A fistfight ensued, and although closed-circuit TV cameras showed at least one of the Jews fighting back, the four men and one woman were hospitalized, suffering concussion, a fractured cheekbone, lacerations and bruising. Eli Behar, 66, suffered minor cerebral hemorrhaging and was in hospital for two days. Ben Haiem was punched in the face, suffering a broken nose and eye wound from a broken contact lens.

“It’s a disgrace,” he told Haaretz this week. “And it’s a shame for the community that they [the Jewish leaders] didn’t manage to do their maximum to put them behind bars.

“The [Jewish] leadership failed to push hard and make the sentence as it should have been,” he added. “I believe they could have done more.”

Robert Clifford, 26, who was remanded in custody last November facing charges of affray, assault and possessing a knife, walked free last week after pleading not guilty.

Despite the prosecution showing his DNA on a knife located near the crime scene, the magistrate – who described the attack as “disgusting” – wasn’t satisfied the evidence had proved he had committed the crime, The Australian Jewish News reported.

In May, another of the alleged perpetrators, Spartaco Marciano Di Bella, 24, also avoided jail after the director of public prosecutions found “insufficient evidence to ensure a reasonable prospect of a conviction.”

Two 17-year-old boys who were also charged – but cannot be named – are understood to be in a facility for minors.

Ben Haiem, who was in court for Clifford’s verdict last week, said the fact that two of the alleged perpetrators avoided jail could send a message to others.

“I think it will lead to more attacks on the Jewish community,” he warned. “They bashed Jews and nothing happened.”

But Vic Alhadeff, chief executive of the New South Wales Jewish Board of Deputies, rejected Ben Haiem’s allegations. “Once people are arrested, it is up to the state authorities to press charges and to prosecute the accused,” he told Haaretz.

“It is highly improper to attempt to pressure police in any way.

“Is it disappointing that no one has yet been convicted of the shocking attack which occurred?

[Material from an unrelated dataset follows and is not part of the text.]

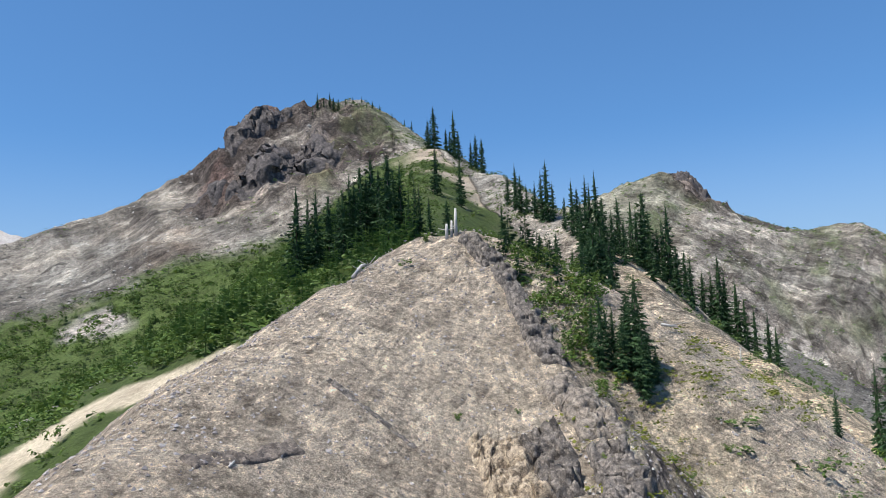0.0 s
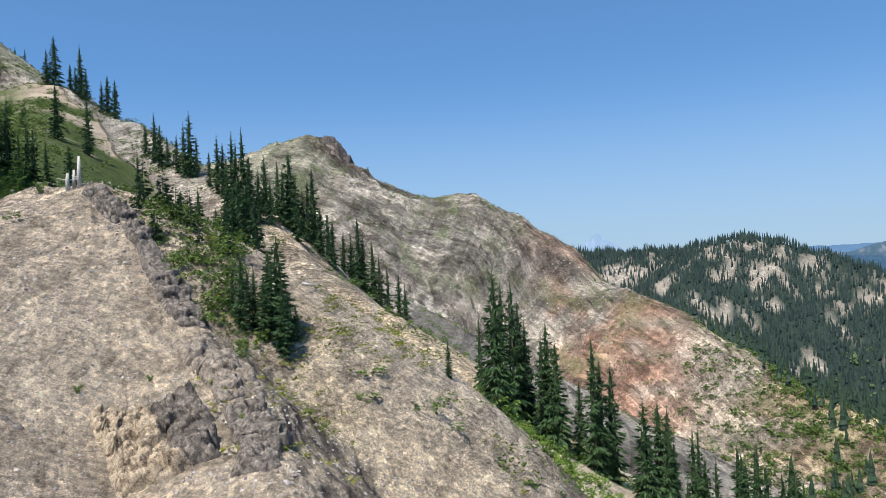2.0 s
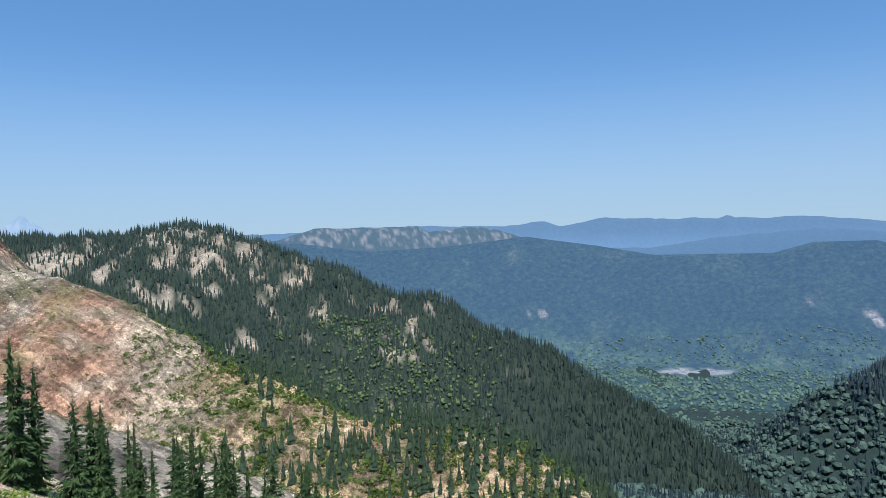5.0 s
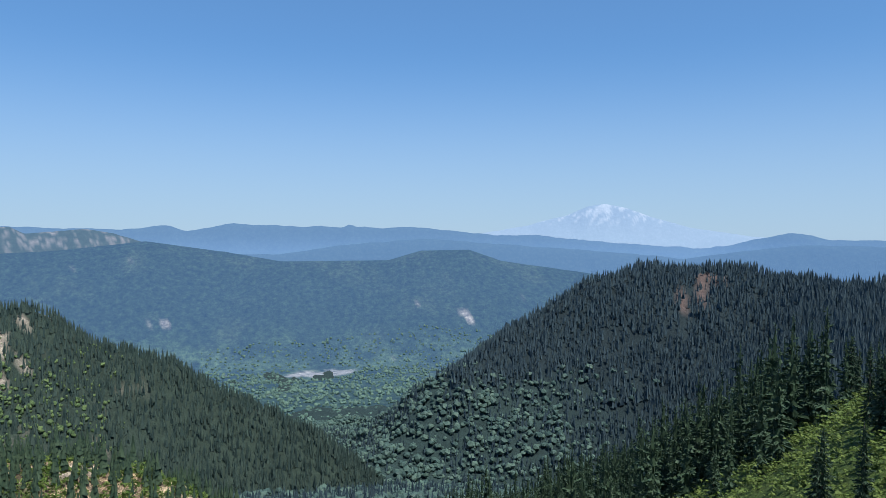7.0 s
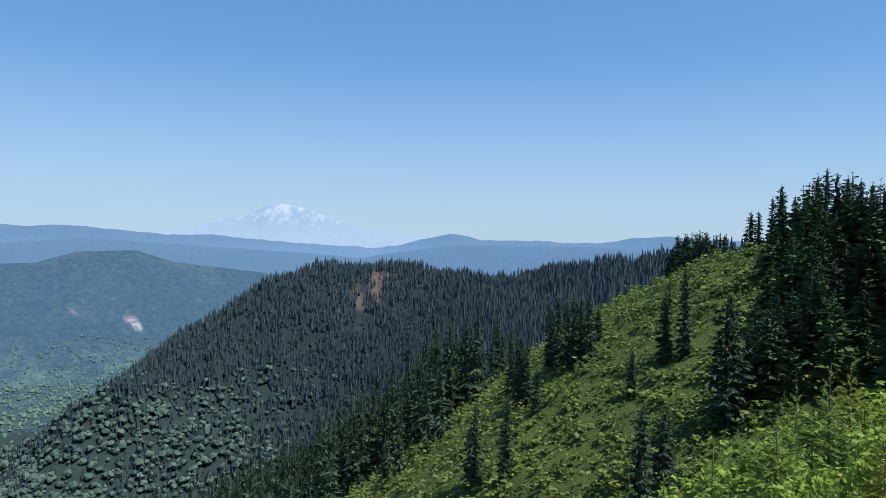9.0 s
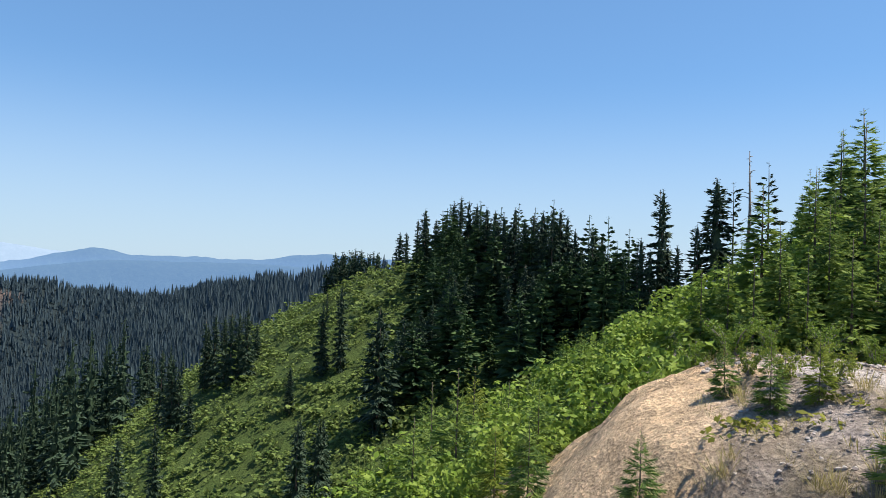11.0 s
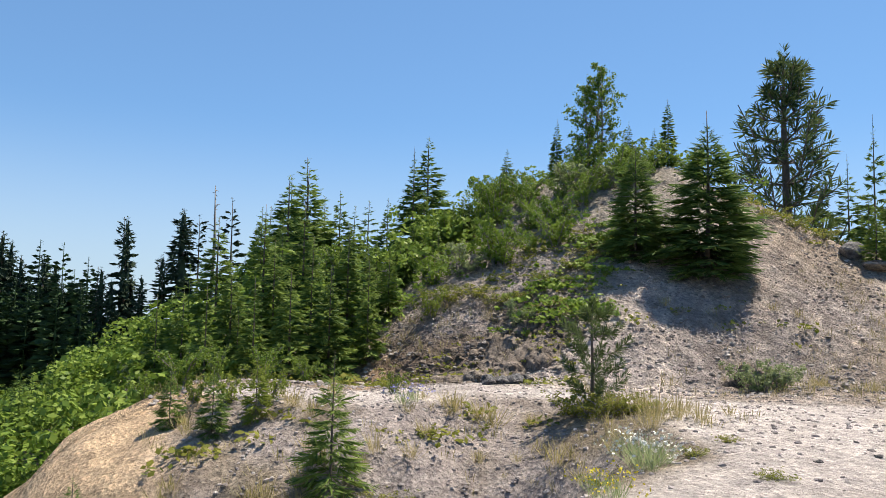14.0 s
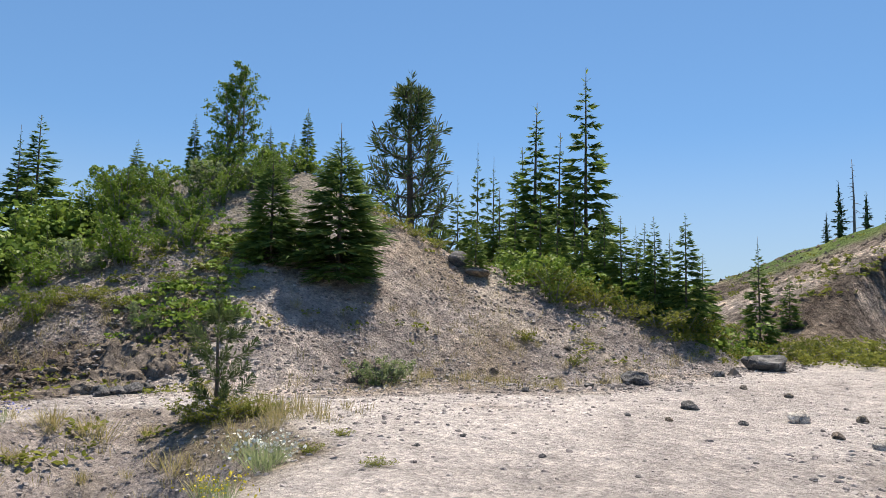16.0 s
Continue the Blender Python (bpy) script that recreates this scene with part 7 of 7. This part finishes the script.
# ---- outcrops of the near ridge ----
def cells(x, y, seed):
    """Random blocks of unit size: each place's block value, and its distance to the nearest joint."""
    ix, iy = np.floor(x), np.floor(y)
    best = np.full(x.shape, 9.0)
    second = np.full(x.shape, 9.0)
    value, block = np.zeros(x.shape), np.zeros(x.shape)
    for dx in (-1, 0, 1):
        for dy in (-1, 0, 1):
            jx, jy = ix + dx, iy + dy
            px, py = jx + 0.5 + 0.42 * lattice(jx, jy, seed), jy + 0.5 + 0.42 * lattice(jx, jy, seed + 1)
            d = np.hypot(x - px, y - py)
            near = d < best
            second = np.where(near, best, np.minimum(second, d))
            value = np.where(near, lattice(jx, jy, seed + 2), value)
            block = np.where(near, jx * 1000 + jy, block)
            best = np.where(near, d, best)
    return value, second - best, block


def rock_face(label, mat, line, half, amount, size, grain, seed):
    """A jointed rock face that breaks out of the ground along a line of (azimuth, distance) points; half: its half width in metres."""
    p = [np.array(plan(*q)) for q in line]
    steps = [np.linalg.norm(b - a) for a, b in zip(p, p[1:])]
    total = sum(steps)
    n, k = int(total / grain) + 1, int(2 * half / grain) + 1
    s, w = np.linspace(0, total, n), np.linspace(-1, 1, k)
    cx, cy = np.interp(s, np.r_[0, np.cumsum(steps)], [q[0] for q in p]), np.interp(s, np.r_[0, np.cumsum(steps)], [q[1] for q in p])
    tx, ty = np.gradient(cx), np.gradient(cy)
    L = np.hypot(tx, ty)
    x = (cx[:, None] - ty[:, None] / L[:, None] * w[None] * half).ravel()
    y = (cy[:, None] + tx[:, None] / L[:, None] * w[None] * half).ravel()
    edge = np.minimum(1 - np.abs(np.tile(w, n)), np.repeat(np.minimum(s, total - s) / half, k)) + 0.30 * fbm(x / (size * 1.5), y / (size * 1.5), seed + 5, 3)
    out = step(0.12, 0.45, edge)
    along, across = np.repeat(s, k) * 1.5, np.tile(w, n) * half
    bx, by = along + 0.6 * size * fbm(x / size, y / size, seed, 4), across + 0.6 * size * fbm(x / size, y / size, seed + 3, 4)
    v1, j1, block = cells(bx / size, by / size, seed)
    v2, j2, _ = cells(bx / (0.38 * size), by / (0.30 * size), seed + 11)
    open_ = step(-0.25, 0.25, fbm(x / (1.6 * size), y / (1.6 * size), seed + 9, 3))
    rise = 0.42 + 0.34 * v1 + 0.16 * v2 * open_ + 0.24 * ridged(bx / (0.9 * size), by / (0.6 * size), seed + 7, 3) - 0.70 * step(0.10, 0.0, j1) * open_ - 0.22 * step(0.14, 0.0, j2)
    z = height(x, y)
    d = 1.2 * grain + 0.15
    gx, gy = (height(x + d, y) - height(x - d, y)) / (2 * d), (height(x, y + d) - height(x, y - d)) / (2 * d)
    tall = np.sqrt(1 + gx * gx + gy * gy)
    push = amount * out * rise - 0.35 * (1 - out)
    x, y, z = x - push * gx / tall, y - push * gy / tall, z + push / tall
    i, j = np.meshgrid(np.arange(n - 1), np.arange(k - 1), indexing="ij")
    faces = np.stack([i * k + j, (i + 1) * k + j, (i + 1) * k + j + 1, i * k + j + 1], -1).reshape(-1, 4)
    keep = (out.reshape(n, k)[:-1, :-1] > 0.0).ravel()
    faces = faces[keep]
    block = block[faces[:, 0]]
    a = np.cross(np.c_[x, y, z][faces[0, 1]] - np.c_[x, y, z][faces[0, 0]], np.c_[x, y, z][faces[0, 2]] - np.c_[x, y, z][faces[0, 0]])
    ob = new("rock_outcrop")
    low = float(z.min())
    ob.location = (cx[0], cy[0], low)
    verts = np.c_[x - cx[0], y - cy[0], z - low]
    for b in np.unique(block):
        used, local = np.unique(faces[block == b], return_inverse=True)
        local = local.reshape(-1, 4)
        piece = new("block", mesh_from("block", verts[used], local if a[2] > 0 else local[:, ::-1], mat, True))
        piece.parent = ob
    return tagged(ob, label, "rock outcrop", "outcrops of the ridge")


rock_face("dark fractured basalt outcrop along the crest edge", BASALT, [(-1.6, 50.2), (-2.2, 49.5), (-4.4, 46), (-7.2, 40.5), (-8.6, 37)], 1.0, 0.7, 0.8, 0.08, 600)
rock_face("grey jointed rock ledge on the bare ridge", GREY_ROCK, [(-7.6, 36), (-10.2, 34), (-12.2, 31)], 1.4, 0.6, 1.0, 0.09, 620)
rock_face("dark rock rib at the ridge foot", BASALT, [(-11.6, 31), (-13.4, 28.5), (-13.0, 25.5)], 1.3, 0.7, 0.9, 0.09, 640)
rock_face("broken tan rock with dark clefts", TAN_ROCK, [(-3.0, 32.6), (-4.4, 30.2), (-5.6, 27.0)], 1.5, 1.0, 0.9, 0.07, 660)
rock_face("dark cleft rock beside tan blocks", BASALT, [(-6.6, 32.8), (-8.0, 30.4), (-8.8, 27.2)], 1.15, 1.0, 0.8, 0.07, 680)
rock_face("brown low rock ledge on the gravel face", EARTH_ROCK, [(11.5, 28.4), (15.5, 26.8), (20.5, 25.4)], 0.7, 0.14, 0.6, 0.06, 700)
rock_face("thin dark cracked ledge across the gravel face", BASALT, [(9.6, 33.5), (6.5, 32), (2.6, 30.5)], 0.28, 0.12, 0.35, 0.05, 720)
rock_face("dark rocky bank above the path", EARTH_ROCK, [(168, 14.9), (164, 15.4), (160.5, 15.8), (157, 16.8), (155, 17.8)], 1.2, 0.20, 0.6, 0.05, 740)
rock_face("dark earthy hollow with stones in the bank", EARTH_ROCK, [(143.4, 16.4), (141.2, 16.2), (138.8, 16.6)], 0.85, 0.4, 0.5, 0.05, 780)
rock_face("dark basalt crag with steep clefts on the mountain", CRAG_ROCK, [(16.0, 259), (14.6, 255), (12.6, 254), (10.4, 255), (8.6, 260)], 13.0, 5.0, 6.5, 0.5, 820)
rock_face("dark summit bluff with broken ledges", CRAG_ROCK, [(17.4, 284), (15.8, 286), (14.2, 289), (11.8, 292)], 9.0, 3.6, 6.0, 0.5, 840)
rock_face("dark cap rock on the second peak", CRAG_ROCK, [(-18.6, 473), (-20.0, 470), (-21.2, 466)], 6.0, 2.4, 5.0, 0.7, 860)
rock_face("dark rock rib low on the mountain face", CRAG_ROCK, [(20.5, 262), (18.5, 256), (17.2, 250)], 4.5, 3.0, 5.0, 0.7, 880)


# ---- dead wood ----
def log(points, radii, branches, seed, label, name="driftwood_log", category="dead wood"):
    """A weathered log or stump through points (azimuth, distance, height over the ground)."""
    rng = np.random.default_rng(seed)
    p = []
    for az, d, h in points:
        x, y = plan(az, d)
        p.append(np.array((x, y, ground_at(x, y) + h)))
    s = Shape()
    s.tube([q - p[0] for q in p], radii, 8)
    for k in range(branches):
        a = p[0] + (p[-1] - p[0]) * rng.uniform(0.25, 1.0) - p[0]
        e = a + rng.normal(size=3) * np.array((0.5, 0.5, 0.35)) + np.array((0, 0, 0.25))
        s.tube([a, (a + e) / 2 + rng.normal(size=3) * 0.06, e], [radii[-1] * 0.8, radii[-1] * 0.5, radii[-1] * 0.15], 5)
    ob = new(name, s.mesh(name, DEAD, True))
    ob.location = p[0]
    return tagged(ob, label, category, "bleached dead wood")


log([(-0.35, 50.5, -0.2), (-0.35, 50.5, 0.75), (-0.37, 50.5, 1.15)], [0.13, 0.12, 0.08], 0, 1, "short bleached broken trunk standing on the crest", "dead_stump")
log([(-0.75, 50.8, -0.2), (-0.78, 50.8, 1.1)], [0.11, 0.07], 0, 2, "short bleached broken trunk standing on the crest", "dead_stump")
log([(-1.1, 50.6, -0.2), (-1.1, 50.6, 0.9), (-1.13, 50.6, 1.9)], [0.15, 0.13, 0.08], 2, 3, "bleached broken trunk with a crooked limb on the crest", "dead_stump")
log([(5.0, 60, -0.2), (5.0, 60, 2.6)], [0.14, 0.08], 3, 4, "bleached broken trunk with bent limbs behind the crest", "dead_stump")
log([(7.4, 46.5, 0.1), (6.6, 46.8, 0.5), (5.9, 47.2, 0.3)], [0.14, 0.11, 0.06], 12, 5, "bleached gnarled root wad on the crest edge")
log([(-16.8, 47, 0.1), (-17.4, 47.2, 0.25), (-17.9, 47.8, 0.4)], [0.10, 0.08, 0.04], 2, 6, "bleached bent log lying on the scree")
log([(-20.3, 98, -0.1), (-20.2, 98, 3.4)], [0.18, 0.05], 8, 7, "bleached dead snag leaning among firs", "dead_stump")
log([(-22.3, 95, -0.1), (-22.4, 95, 2.6)], [0.16, 0.05], 8, 8, "grey dead snag with tangled limbs", "dead_stump")
log([(17.0, 25.6, 0.05), (16.6, 25.9, 0.12)], [0.05, 0.03], 0, 9, "short bleached stick on gravel")
planted("grove_undergrowth", "lower dark firs closing the gaps of the grove", "young firs",
        scatter(520, -149, -170, 82, 130, lambda x, y, z, o, r, az: step(-150, -153, az + 0.05 * (r - 90)) * 0.30, 63), BUSHY_FIRS, (6, 13), NEEDLES, 1.35, 0.3)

Without doubt. But we have to rely on the rule of law,” Alhadeff added.

The Jewish community had received a “flood of supportive responses” in the wake of the attack, he said, pointing to support from politicians, religious leaders and others. “So the suggestion that the issue was kept under wraps is baseless.”

But Ben Haiem said he remains traumatized, admitting he prefers not to walk home late on Friday nights. “I stay at home,” he said. “I try not to go to Shabbat dinner outside.

“I wish things like that won’t happen again, and I’m happy the state of Israel exists.

“We can be brave and make sure nothing like that can happen again, or we can go back to 70 years ago.”

Last October, some Jewish leaders described the assault as the worst anti-Semitic incident of its kind since records began in 1989.

Jeremy Jones, who has compiled the annual report on anti-Semitic incidents in Australia since 1989, told Haaretz: “This attack was unique. Although there have been incidents of one or two Jewish people attacked by gangs making anti-Semitic comments, the Bondi Beach attack was on the largest group of Jewish people, and also not on youths.”

Last year’s Report on Anti-Semitism in Australia revealed 657 cases of racist violence against Jewish Australians and Jewish community buildings – the second-highest on record. However, serious physical attacks were at their lowest level since 2005, although did not include the Bondi attack, which will feature in this year’s annual report.